AUGUSTA, Ga. (BP) — A church building in Augusta, Ga., with ties to the birth of the Southern Baptist Convention has been condemned by city officials.

The structure, located at the corner of Eighth Avenue and Greene Street, served as the home for First Baptist Church in Augusta from 1902 until the 1970s, according to WAGT 26. Following up on reports that homeless individuals were sleeping on its front porch, a city inspector noticed plaster falling from the ceiling in the sanctuary and a small prayer group meeting in a room heated by a propane burner, a code violation.

The building is not the one where the SBC was founded, pointed out Georgia Baptist Convention archivist Charles Jones, though the previous building was on the same location. FBC Augusta relocated to the western side of the city in the 1970s, with its old building being sold into private ownership and eventually becoming an independent, non-accredited Bible institute.

The congregation is no longer affiliated with the Southern Baptist Convention.

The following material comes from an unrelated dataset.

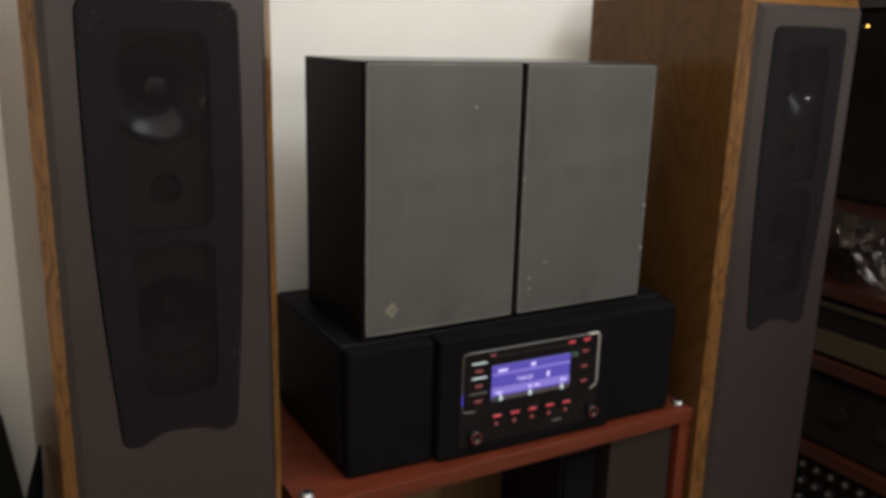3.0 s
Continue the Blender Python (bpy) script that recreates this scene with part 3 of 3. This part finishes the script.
# ---- cherry stand ----
stand = thing("side_table", pose(0, 0, 0), "cherry red laminate stand with steel bolts under the stereo", "table")
TX0, TX1, TY0, TY1 = -0.0880, 0.4432, -0.0420, 0.2300
part("tabletop", box(TX0, TX1, TY0, TY1, TABLE - 0.018, TABLE, 0.0015, 2), CHERRY, stand, "cherry red tabletop")
for x in (TX0, TX1 - 0.018):
    part("side_panel", box(x, x + 0.018, TY0 + 0.003, TY1, 0.0, TABLE - 0.018, 0.001, 1), CHERRY_UP, stand, "cherry red side panel")
part("lower_shelf", box(TX0 + 0.018, TX1 - 0.018, TY0 + 0.01, TY1, 0.06, 0.078, 0.001, 1), CHERRY, stand)
part("back_panel", box(TX0 + 0.018, TX1 - 0.018, TY1 - 0.012, TY1 - 0.004, 0.078, TABLE - 0.018), DARKWOOD, stand, "brown hardboard back")
for x in (-0.0745, 0.4338):
    bolt = part("bolt", lathe([(0.0088, TABLE), (0.0088, TABLE + 0.0012), (0.0070, TABLE + 0.0040), (0.0035, TABLE + 0.0048), (0.0, TABLE + 0.0048)], (x, -0.0220, 0), "z", 20), STEEL, stand, "zinc bolt head", True)
    part("socket", lathe([(0.0036, TABLE + 0.0046), (0.0034, TABLE + 0.0053), (0.0, TABLE + 0.0054)], (x, -0.0220, 0), "z", 12), RUBBER, bolt)
black_box = thing("black_speaker", pose(0.258, -0.010, 0.078), "small black speaker standing inside the stand", "speaker")
part("cabinet", box(0, 0.058, 0, 0.13, 0, 0.318, 0.004, 2), BLACK, black_box)
part("grille", box(0.004, 0.054, -0.004, 0.001, 0.010, 0.306, 0.003, 2), CLOTH, black_box)
grey_box = thing("grey_box", pose(0.3180, -0.030, 0.078), "dark smoke brown cabinet on the lower shelf of the stand", "box")
part("case", box(0, 0.1030, 0, 0.18, 0, 0.325, 0.002, 2), SMOKE, grey_box)

# ---- rack along the east side ----
RX = 0.880
rack = thing("equipment_rack", pose(0, 0, 0), "cherry red wooden rack with audio equipment on four shelves", "shelf")
LEVELS = (0.067, -0.077, -0.207, -0.368)
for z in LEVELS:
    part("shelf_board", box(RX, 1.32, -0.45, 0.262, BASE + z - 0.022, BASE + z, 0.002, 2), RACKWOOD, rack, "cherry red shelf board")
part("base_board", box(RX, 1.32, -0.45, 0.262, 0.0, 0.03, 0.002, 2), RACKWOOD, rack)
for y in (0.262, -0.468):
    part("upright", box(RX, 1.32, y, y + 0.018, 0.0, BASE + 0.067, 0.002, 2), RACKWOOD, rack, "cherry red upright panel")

amp = thing("black_component", pose(0, 0, BASE + LEVELS[0]), "matte black audio cabinet with amber light on the rack", "amplifier")
part("case", box(0.874, 1.25, -0.20, 0.252, 0.003, 0.292, 0.004, 2), TARRY, amp)
part("front", box(0.8675, 0.8745, -0.196, 0.248, 0.008, 0.288, 0.002, 2), TARRY, amp)
part("indicator", lathe([(0.0021, 0.8678), (0.0020, 0.8660), (0.0011, 0.8652), (0.0, 0.8650)], (0, 0.085, 0.3357 - LEVELS[0]), "x", 14), AMBER_LIT, amp, "amber indicator light")
part("legend", box(0.8668, 0.8676, 0.090, 0.097, 0.3345 - LEVELS[0], 0.3370 - LEVELS[0]), GREY, amp)
for y in (-0.15, 0.2):
    for x in (0.90, 1.2):
        part("foot", lathe([(0.012, 0), (0.012, 0.004)], (x, y, 0), "z", 14), RUBBER, amp)
slab = thing("black_panel_speaker", pose(0.8235, 0.222, 0.0), "slim black panel speaker standing beside the rack", "speaker")
part("case", box(0, 0.0425, 0, 0.030, 0, 1.030, 0.002, 2), TARRY, slab)
part("cloth", box(0.003, 0.0395, -0.003, 0.001, 0.02, 1.022, 0.001, 1), CLOTH, slab)
# unseen shelf, added so that the wall over the tower lies in shade
shelf = thing("shade_shelf", pose(0.560, -0.110, 1.036), "unseen dark shelf added above the tower to shade the wall", "shelf")
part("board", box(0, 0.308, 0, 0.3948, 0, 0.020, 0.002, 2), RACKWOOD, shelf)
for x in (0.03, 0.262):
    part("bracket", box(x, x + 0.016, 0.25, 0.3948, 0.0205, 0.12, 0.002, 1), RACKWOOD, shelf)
boom = thing("portable_stereo", pose(0.875, 0.0, BASE + LEVELS[0] + 0.292), "dark grey portable stereo with chrome ring on black cabinet", "stereo")
part("case", box(0, 0.14, -0.16, 0.262, 0, 0.088, 0.010, 4), BLACK, boom)
panel_loop = rounded([(-0.15, 0.004), (0.254, 0.004), (0.254, 0.084), (-0.15, 0.084)], [0.012] * 4)
bm = plate(panel_loop, [], -0.004, 0.004)
bmesh.ops.rotate(bm, verts=bm.verts, cent=(0, 0, 0), matrix=Matrix.Rotation(radians(90), 3, "Z"))
part("face", bm, GREY, boom, "grey face panel")
part("speaker_disc", lathe([(0.026, -0.0035), (0.026, -0.0070), (0.020, -0.0060), (0.0, -0.0050)], (0, 0.157, 0.038), "x", 32), RUBBER, boom, "round black speaker")
part("trim_ring", tube([(-0.0045, 0.157 + 0.033 * math.cos(a), 0.040 + 0.033 * math.sin(a)) for a in [k * math.pi / 16 for k in range(32)]], 0.0009, 6, True), DULL_CHROME, boom, "thin dull metal ring", True)
ring_pts = [(-0.012, 0.1155 + 0.0205 * math.cos(a), 0.0315 + 0.0205 * math.sin(a)) for a in [k * math.pi / 16 for k in range(32)]]
dial = part("dial", lathe([(0.018, -0.004), (0.018, -0.010), (0.0, -0.011)], (0, 0.1155, 0.0315), "x", 32), GLOSS, boom, "black dial inside chrome ring")
part("ring", tube(ring_pts, 0.0012, 8, True), DULL_CHROME, dial, "thin chrome ring", True)
part("strip", box(-0.0062, -0.0040, -0.14, 0.160, 0.064, 0.079, 0.001, 1), LILAC, boom, "lilac grey strip")

tuner = thing("champagne_tuner", pose(0, 0, BASE + LEVELS[2]), "black tuner with champagne metal strips on the rack", "tuner")
part("case", box(0.905, 1.25, -0.25, 0.215, 0.004, 0.098, 0.002, 2), TARRY, tuner)
part("front", box(0.895, 0.906, -0.25, 0.215, 0.006, 0.097, 0.002, 2), TARRY, tuner)
part("lower_strip", box(0.889, 0.896, -0.25, 0.215, 0.007, 0.046, 0.002, 2), CHAMPAGNE, tuner, "champagne metal lower strip")
part("upper_strip", box(0.889, 0.896, -0.25, 0.215, 0.087, 0.096, 0.002, 2), CHAMPAGNE, tuner, "champagne metal upper strip")
for y in (-0.2, 0.17):
    for x in (0.93, 1.2):
        part("foot", lathe([(0.012, 0), (0.012, 0.005)], (x, y, 0), "z", 14), RUBBER, tuner)

deck = thing("black_deck", pose(0, 0, BASE + LEVELS[3]), "black cassette deck on the lower rack shelf", "deck")
part("case", box(0.905, 1.25, -0.25, 0.215, 0.004, 0.125, 0.003, 2), TARRY, deck)
part("front", box(0.895, 0.906, -0.25, 0.215, 0.006, 0.122, 0.002, 2), TARRY, deck)
for y, z in ((0.05, 0.07), (-0.03, 0.07)):
    part("knob", lathe([(0.014, 0.896), (0.013, 0.884), (0.0, 0.882)], (0, y, z), "x", 24), TARRY, deck)
for y in (-0.2, 0.17):
    for x in (0.93, 1.2):
        part("foot", lathe([(0.012, 0), (0.012, 0.005)], (x, y, 0), "z", 14), RUBBER, deck)

mixer = thing("mixing_console", pose(0, 0, 0.03), "black mixing console with rows of metal knobs", "mixer")
part("case", box(0.895, 1.25, -0.30, 0.215, 0.0, 0.155, 0.003, 2), TARRY, mixer)
for r in range(3):
    for c in range(9):
        y, z = 0.1553 - 0.0277 * c, 0.142 - 0.0325 * r
        knob = part("knob", lathe([(0.0088, 0.896), (0.0082, 0.890), (0.0070, 0.8835), (0.0055, 0.8825), (0.0, 0.8822)], (0, y, z), "x", 18), RUBBER, mixer, "small black knob with pale cap", True)
        part("cap", lathe([(0.0052, 0.8826), (0.0046, 0.8812), (0.0, 0.8808)], (0, y, z), "x", 14), GREY, knob)

# clear bag and a beige holder on the second shelf
holder = thing("beige_holder", pose(0, 0, BASE + LEVELS[1]), "beige upright plastic holder on the rack shelf", "holder")
part("stem", box(0.919, 0.923, 0.0970, 0.1030, 0.0035, 0.070, 0.001, 2), RUBBER, holder, "thin dark stem")
part("panel", box(0.912, 0.918, 0.0890, 0.1110, 0.058, 0.119, 0.002, 2), BEIGE, holder, "beige plastic panel")
part("base", box(0.908, 0.934, 0.086, 0.1150, 0.0, 0.004, 0.001, 1), RUBBER, holder)


def crumpled_sheet(corners, seed, steps=26, depth=0.016):
    """A four-cornered film, creased and puckered."""
    bm = bmesh.new()
    a, b, c, d = [Vector(p) for p in corners]
    grid = []
    for i in range(steps + 1):
        row = []
        for j in range(steps + 1):
            u, v = i / steps, j / steps
            p = (a * (1 - u) + b * u) * (1 - v) + (d * (1 - u) + c * u) * v
            q = Vector((u * 3.1 + seed, v * 2.3, 0))
            fold = abs(noise.noise(q * 1.3)) + 0.28 * abs(noise.noise(q * 2.6)) + 0.05 * noise.noise(q * 6.0)
            slip = Vector((0, noise.noise(q * 2.0 + Vector((5, 0, 0))), noise.noise(q * 2.0 + Vector((0, 9, 0))))) * 0.012 * math.sin(math.pi * u) * math.sin(math.pi * v)
            row.append(bm.verts.new(p + slip + Vector((-depth * fold * 1.6, 0, 0))))
        grid.append(row)
    for i in range(steps):
        for j in range(steps):
            bm.faces.new((grid[i][j], grid[i + 1][j], grid[i + 1][j + 1], grid[i][j + 1]))
    return bm


LOW = LEVELS[1] + 0.0006
bag = link("plastic_bag", crumpled_sheet(((0.915, 0.122, 0.014 - LOW), (0.915, 0.042, 0.030 - LOW), (0.915, 0.004, 0.0), (0.915, 0.052, 0.016)), 3.4), FILM, True)
bag.matrix_world = pose(0, 0, BASE + LOW)
tagged(bag, "crumpled clear plastic bag leaning on the beige holder", "bag")

# ---- things by the west tower ----
board = thing("leaning_board", pose(-0.3435, 0.266, 0.0), "plain white board leaning against the wall", "board")
bm = plate([(0.046, 0.0), (-0.040, 0.95), (-0.62, 0.95), (-0.62, 0.0)], [], 0.0125, 0.0175)
part("sheet", bm, BOARD, board)
folder = thing("green_folder", pose(0, 0.250, BASE), "dark green flat card folder standing against the wall", "folder")
part("cover", plate([(-0.62, -0.140), (-0.3362, -0.1312), (-0.2810, -0.5797), (-0.62, -0.5797)], [], 0.0, 0.003), GREEN, folder)
part("pages", plate([(-0.615, -0.145), (-0.3402, -0.1365), (-0.2860, -0.5790), (-0.615, -0.5790)], [], 0.0034, 0.014), GREEN, folder)
part("back_cover", plate([(-0.62, -0.140), (-0.3366, -0.1316), (-0.2814, -0.5797), (-0.62, -0.5797)], [], 0.0144, 0.0174), GREEN, folder)
bag2 = thing("black_bag", pose(0, 0, BASE), "black bag with small pale studs standing before green folder", "bag")
outline = rounded([(-0.60, -0.060), (-0.43, -0.036), (-0.365, -0.044), (-0.3585, -0.075), (-0.349, -0.150), (-0.335, -0.5797), (-0.60, -0.5797)], [0.03, 0.05, 0.022, 0.02, 0.05, 0.01, 0.01])
bm = bmesh.new()
rings = [[bm.verts.new((x, y, z)) for x, z in (shrink(outline, by) if by else outline)] for y, by in ((0.108, 0.016), (0.111, 0.007), (0.117, 0.002), (0.124, 0.0), (0.132, 0.004), (0.145, 0.018), (0.155, 0.040))]
for p, q in zip(rings, rings[1:]):
    for k in range(len(p)):
        n = (k + 1) % len(p)
        bm.faces.new((p[k], p[n], q[n], q[k]))
bm.faces.new(rings[0])
bm.faces.new(rings[-1])
for v in bm.verts:
    v.co.z = max(v.co.z, -0.5797)
bmesh.ops.recalc_face_normals(bm, faces=bm.faces)
part("shell", bm, GLOSS, bag2, "glossy black shell")
for x, z, r in ((-0.3839, -0.0539, 0.0036), (-0.3742, -0.0722, 0.0024), (-0.3700, -0.0872, 0.0032)):
    part("stud", lathe([(r, 0.1085), (r * 0.8, 0.1060), (0.0, 0.1052)], (x, 0, z), "y", 14), GOLD, bag2, "pale worn stud")

roll = lathe([(0.0010, 0.468), (0.0030, 0.455), (0.0070, 0.425), (0.0100, 0.39), (0.0130, 0.25), (0.0150, 0.0)], (0, 0, 0), "z", 18)
for v in roll.verts:
    v.co.x -= min(0.016, 0.0015 + (0.468 - v.co.z) * 0.17)
    v.co.y += 0.0015 * math.sin(v.co.z * 60)
cloth = link("black_cloth_roll", roll, CLOTH, True)
cloth.matrix_world = pose(-0.3035, 0.1275, 0)
tagged(cloth, "narrow roll of black cloth standing against the tower speaker", "cloth")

“First Baptist’s founder was W.T. Brantley, who later became pastor of First Baptist Church in Philadelphia and purchased The Index from Luther Rice and sold it to Jesse Mercer in 1833,” he stated of the congregation’s importance in the history of Southern and Georgia Baptists.

Jones also noted Lancing Burrows, a pastor in the 1890s who was instrumental in establishing the Baptist Young People’s Union into SBC life. “This was later renamed Training Union, then Church Training before becoming Discipleship Training. In that time many viewed it with great skepticism [but] it was foundational to the development of Baptist leadership in the 20th century. Next to Sunday School it’s been the most important educational development in Baptist life.”

Another early pastor at FBC Augusta was Joseph G. Binney, Jones said. A native of Boston, Mass., Binney had served as pastor of First Baptist Church in Savannah before going to Burma as a missionary. He returned to the states due to his wife’s health and became FBC Augusta’s pastor, but later went back to Burma. Before doing so, however, he was instrumental in establishing a college in Richmond, Va., for the training of African-American pastors after the Civil War.

“The first language work beyond Indian missions in Georgia was a Chinese Sunday School class at First Baptist — a class that still exists,” Jones noted. “It had been targeted to Chinese immigrants and their descendants who, after the completion of the Continental Railroad, were brought to Augusta in the 1870s to help widen the Augusta Canal.”